週刊ビル経営・今週の注目記事
毎週月曜日更新
「(仮称)九段一丁目プロジェクト」の概要が明らかに
2021.06.14 15:57
東急不動産(東京都渋谷区)と鹿島建設(東京都港区)が推進している「旧九段会館」の一部保存・建替えプロジェクトの概要が発表された。
「(仮称)九段南一丁目プロジェクト」は、登録有形文化財である「旧九段会館」の一部を保存しつつ、敷地面積8765㎡、延床面積6万8108㎡、地下3階地上17階のビルに建替えるもの。竣工は2022年7月を予定している。
新たなビルは事務所、店舗、集会場、駐車場等を用途とする複合施設となる予定で、「旧九段会館」の保存部分は免震、新築部分は制震構造の採用により、官庁等の防災拠点となる建物と同程度の耐震性能を有する。
オフィスフロアでは「健康」、「安心・安全」をテーマに、アフターコロナにおいて都心部に求められる持続可能な新しい働きかたを実現し、SDGsへの貢献をはじめとする社会課題を解決する次世代型オフィスを提供する。ビル内に開業予定のシェアオフィスでは「Good Food, Good Job! 良い職は、良い食から」を合言葉に、コントラクトフードサービスを展開するモノサス(東京都渋谷区)の「ものさす社食研」と連携し、オフィスワーカーと地域に開かれた新コンセプトの「職域食堂」を設置する。生産者・料理人・オフィスワーカーの三方良しを実現すべく、SDGsを意識し、オフィスワーカーと共に生産から消費までを考えていく食堂を目指す。全国の農家から直接仕入れる産地直送のオーガニックな食材を中心に利用し、つくり手の想いを実感できる定食スタイルのコンフォートフードを提供する。
また、社員同士のコミュニケーション希薄化を解決するため、ランチタイムには食堂として、またその他の時間ではオフィスワーカー向けのラウンジとして運営。さらに、オフィステナントに対するフードサービスとして、ランチボックスやケータリングも提供する。
ビル内には、内科・皮膚科・歯科・耳鼻科、薬局などが集まるクリニックモールを設置し、オフィスワーカーの健康をサポートする。各クリニックでは、日常的な受診だけでなく新コンセプトの職域食堂と連携してオフィスワーカー自身の健康状態の見える化をサポート。クリニックからのアドバイスに基づき、健康的な食事・運動・睡眠を同物件内で実践することができ、働きながらこころと身体の健康改善を目指すことが可能。
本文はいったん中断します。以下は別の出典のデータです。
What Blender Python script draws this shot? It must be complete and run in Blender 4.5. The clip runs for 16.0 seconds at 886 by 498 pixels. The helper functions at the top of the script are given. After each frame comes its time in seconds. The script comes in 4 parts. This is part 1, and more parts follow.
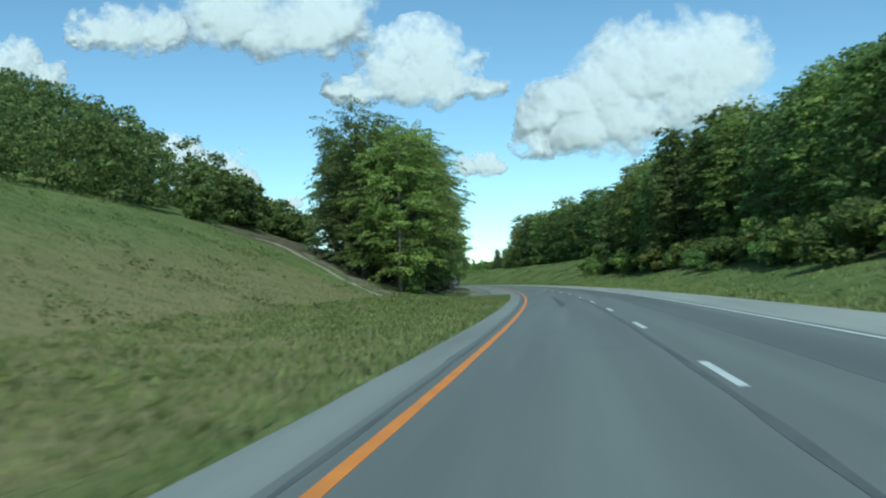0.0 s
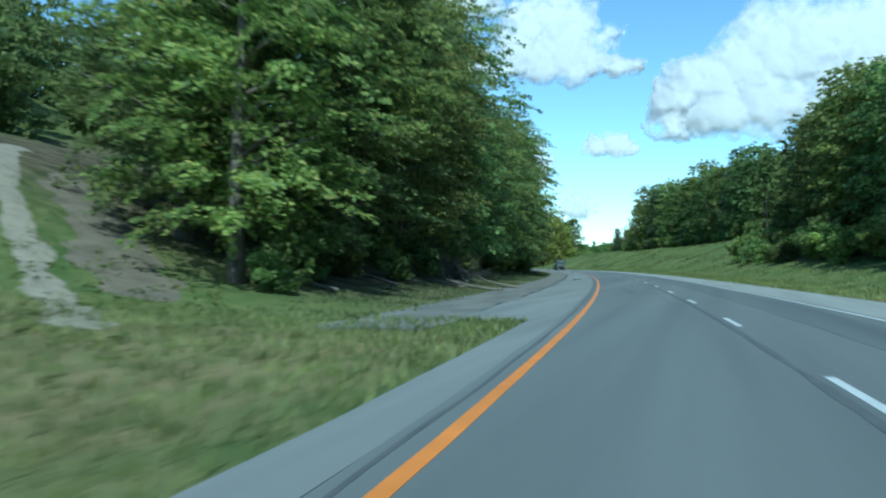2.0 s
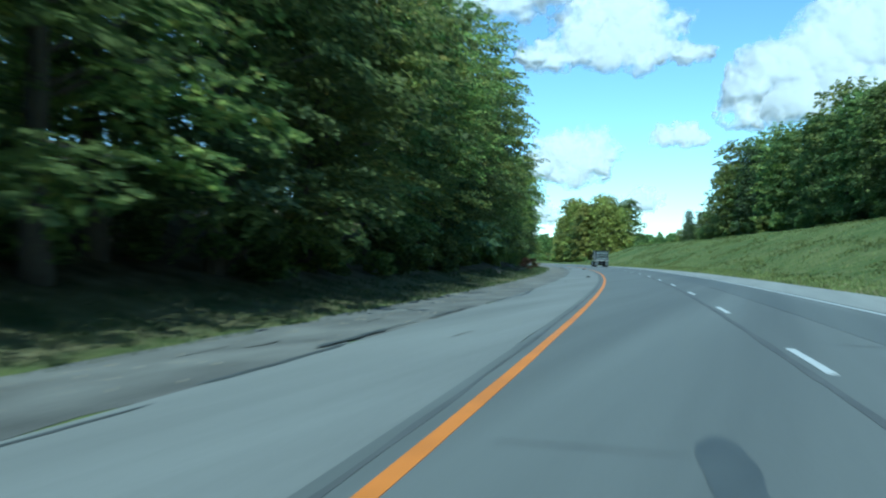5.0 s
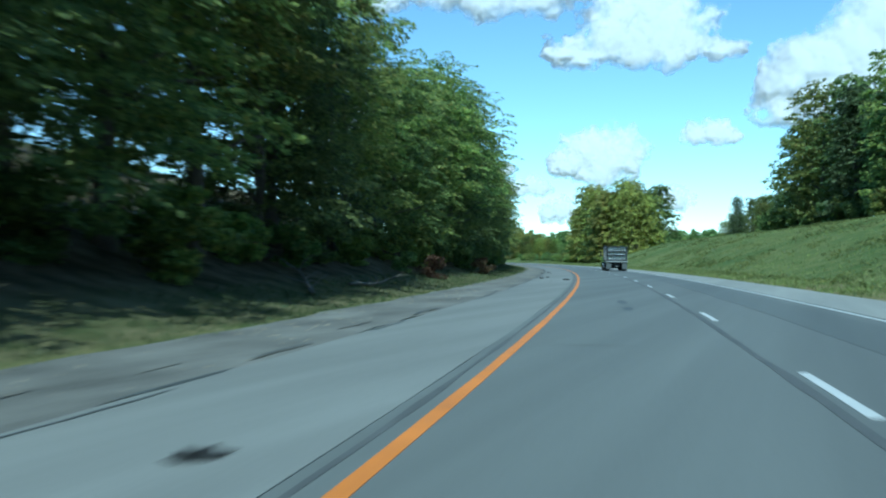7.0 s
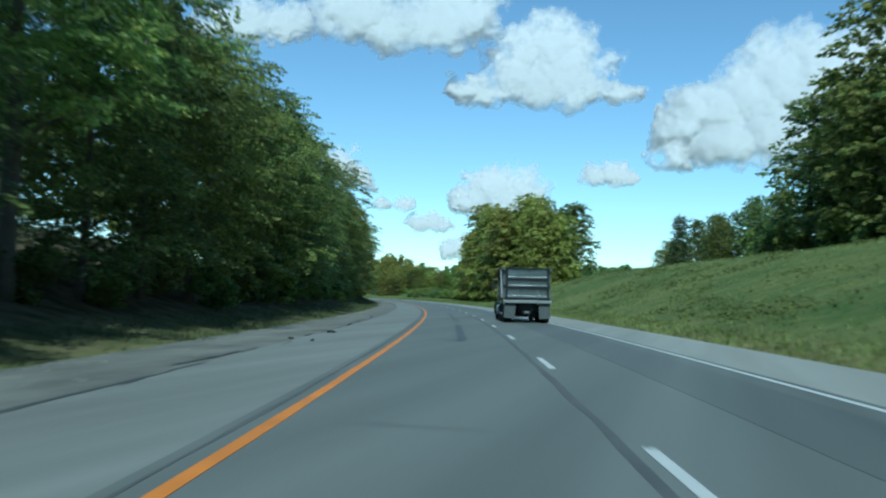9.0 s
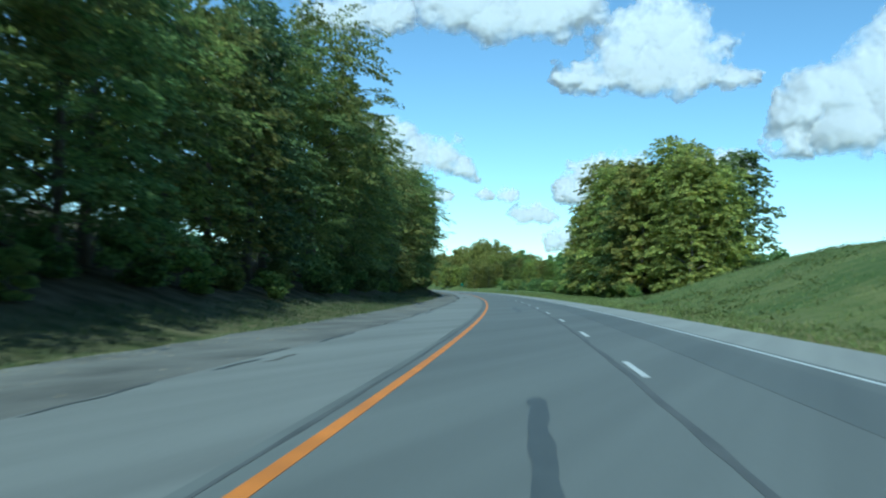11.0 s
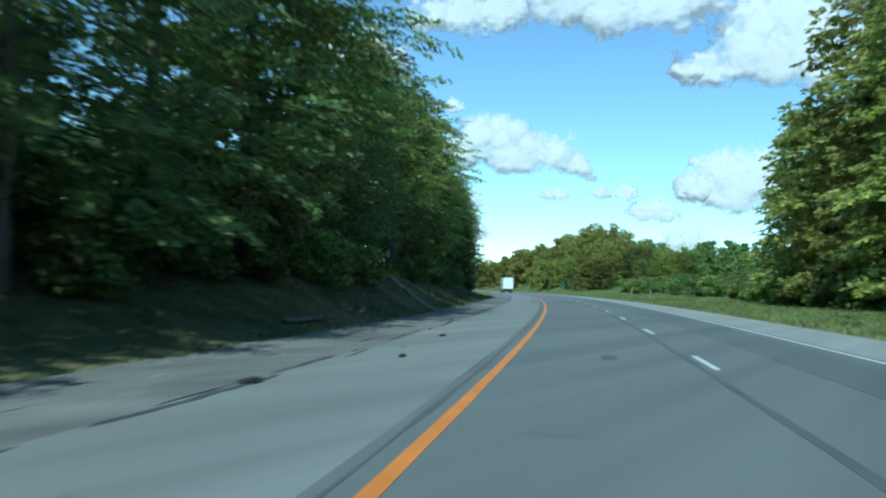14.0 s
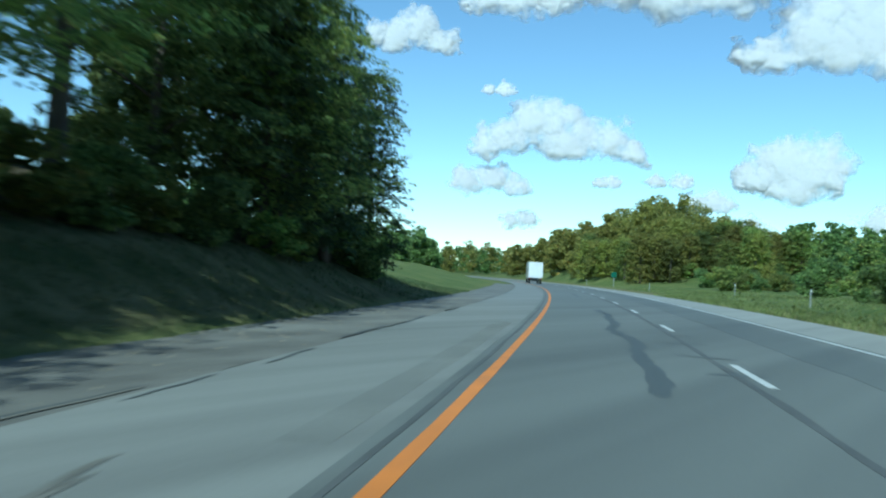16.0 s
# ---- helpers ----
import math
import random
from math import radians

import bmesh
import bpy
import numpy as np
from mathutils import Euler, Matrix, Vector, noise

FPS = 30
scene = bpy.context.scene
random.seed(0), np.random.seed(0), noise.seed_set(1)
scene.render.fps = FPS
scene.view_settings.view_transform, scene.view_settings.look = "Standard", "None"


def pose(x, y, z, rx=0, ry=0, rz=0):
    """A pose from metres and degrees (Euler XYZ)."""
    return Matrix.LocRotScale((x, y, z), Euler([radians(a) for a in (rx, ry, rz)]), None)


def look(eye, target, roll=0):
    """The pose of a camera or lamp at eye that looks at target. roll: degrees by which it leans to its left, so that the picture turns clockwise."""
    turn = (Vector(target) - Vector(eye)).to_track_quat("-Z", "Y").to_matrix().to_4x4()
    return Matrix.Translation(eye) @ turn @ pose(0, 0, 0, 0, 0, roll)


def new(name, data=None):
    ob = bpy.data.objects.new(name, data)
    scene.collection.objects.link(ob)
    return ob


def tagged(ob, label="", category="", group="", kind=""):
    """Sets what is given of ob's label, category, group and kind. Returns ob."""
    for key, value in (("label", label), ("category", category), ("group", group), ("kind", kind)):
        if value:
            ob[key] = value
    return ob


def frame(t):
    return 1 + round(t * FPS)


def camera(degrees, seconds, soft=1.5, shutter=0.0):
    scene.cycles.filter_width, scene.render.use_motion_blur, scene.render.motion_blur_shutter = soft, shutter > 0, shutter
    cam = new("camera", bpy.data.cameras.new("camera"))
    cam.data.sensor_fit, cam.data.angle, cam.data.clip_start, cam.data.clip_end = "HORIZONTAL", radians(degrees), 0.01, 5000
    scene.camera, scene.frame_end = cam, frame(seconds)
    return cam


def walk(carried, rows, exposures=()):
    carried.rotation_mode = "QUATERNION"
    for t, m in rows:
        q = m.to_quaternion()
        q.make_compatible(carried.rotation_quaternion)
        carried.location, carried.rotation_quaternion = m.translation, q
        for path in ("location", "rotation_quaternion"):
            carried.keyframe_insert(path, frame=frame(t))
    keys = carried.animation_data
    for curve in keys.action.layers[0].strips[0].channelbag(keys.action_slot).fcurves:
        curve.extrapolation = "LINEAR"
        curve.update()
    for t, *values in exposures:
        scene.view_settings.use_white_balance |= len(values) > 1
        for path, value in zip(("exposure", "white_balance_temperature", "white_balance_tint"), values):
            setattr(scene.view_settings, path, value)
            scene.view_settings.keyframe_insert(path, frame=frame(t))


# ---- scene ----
# ---- the line of the road ----
# bend to the left (per kilometre) and rise (in percent) every 40 m, from 40 m behind the start
BENDS = (-0.06, 0.46, 0.97, 1.17, 0.59, 0.54, 0.99, 0.97, 0.80, 0.73, 0.87, 0.76, 0.72, 0.79, 0.82, 0.82, 0.82, 0.82, 0.82, 0.82, 0.82, 0.81, 0.81)
RISES = (-0.09, 0.01, 0.11, 0.15, 0.16, 0.14, 0.13, 0.18, 0.06, -0.01, -0.00, 0.07, 0.08, 0.22, 0.19, 0.01, -0.11, -0.16, -0.18, -0.18, -0.16, -0.14, -0.11)
LANE = 3.66
CROSS = 0.0073              # the carriageway tips up to the right
EYE = 1.327
WAY = np.arange(-1600.0, 4200.0, 2.0)
KNOTS = np.arange(-40.0, 841.0, 40.0)


def summed(values):
    total = np.concatenate([[0.0], np.cumsum((values[1:] + values[:-1]) * 1.0)])
    return total - np.interp(0.0, WAY, total)


TURN = summed(np.interp(WAY, KNOTS, BENDS) * 0.001 * np.clip((WAY + 300) / 200, 0, 1) * np.clip((1000 - WAY) / 150, 0, 1))
LINE_X, LINE_Y = summed(-np.sin(TURN)), summed(np.cos(TURN))
LINE_Z = summed(np.interp(WAY, KNOTS, RISES) * 0.01 * np.clip((WAY + 120) / 80, 0, 1) * np.clip((900 - WAY) / 100, 0, 1))


def spot(s, u):
    """Plan position at s metres along the yellow line and u metres to its right."""
    a = float(np.interp(s, WAY, TURN))
    return float(np.interp(s, WAY, LINE_X)) + u * math.cos(a), float(np.interp(s, WAY, LINE_Y)) + u * math.sin(a)


def heading(s):
    """Degrees by which the road has turned left."""
    return math.degrees(float(np.interp(s, WAY, TURN)))


def line_z(s):
    return float(np.interp(s, WAY, LINE_Z))


def road_at(s, u, lift=0.0):
    return Vector((*spot(s, u), line_z(s) + CROSS * max(-6.0, min(12.0, u)) + lift))


# ---- the drive ----
cam = camera(53.10, 16.0, soft=2.1, shutter=0.3)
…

また、オフィスワーカー向けの各種健康セミナーの開催も企画予定。
屋上には、オフィスワーカー専用の緑豊かな「屋上庭園」を整備する。生物多様性に配慮し、周辺環境と合わせた植栽を配置するだけでなく、オフィスワーカーの仕事の合間のリフレッシュにも活用できる、健康家具を設置。簡単なストレッチや運動が可能。また、オフィスワーカー専用の「仮眠室」も設置し、これらを日常活動にうまく取り入れることで、健康的で生産性向上に結び付く働きかたを推進する。「オールジェンダートイレ」や「礼拝室」も整備し、入居企業のダイバーシティ経営の推進と、オフィスワーカーのこころの健康にも配慮がなされる。
感染症対策への取り組みとしては、混雑検知センサーの設置やエレベーター内の空気を深紫外線照射による除菌・消臭、自動でエレベーターが呼び出される仕組みを導入する等、3密(密閉・密集・密接)を避ける対策や、非接触・抗菌等の対策を講じる。
BCP対応としては、入居企業用の防災備蓄品(毛布や飲料水等)を5日分確保し、無償提供。テナント専有部には供給できる非常用電源(10VA/㎡)を120時間(5日間)分確保し、トイレやエレベーター等を含めた共用部設備も利用が可能。地域の防災拠点として、災害時の帰宅困難者を受け入れる施設として開放する。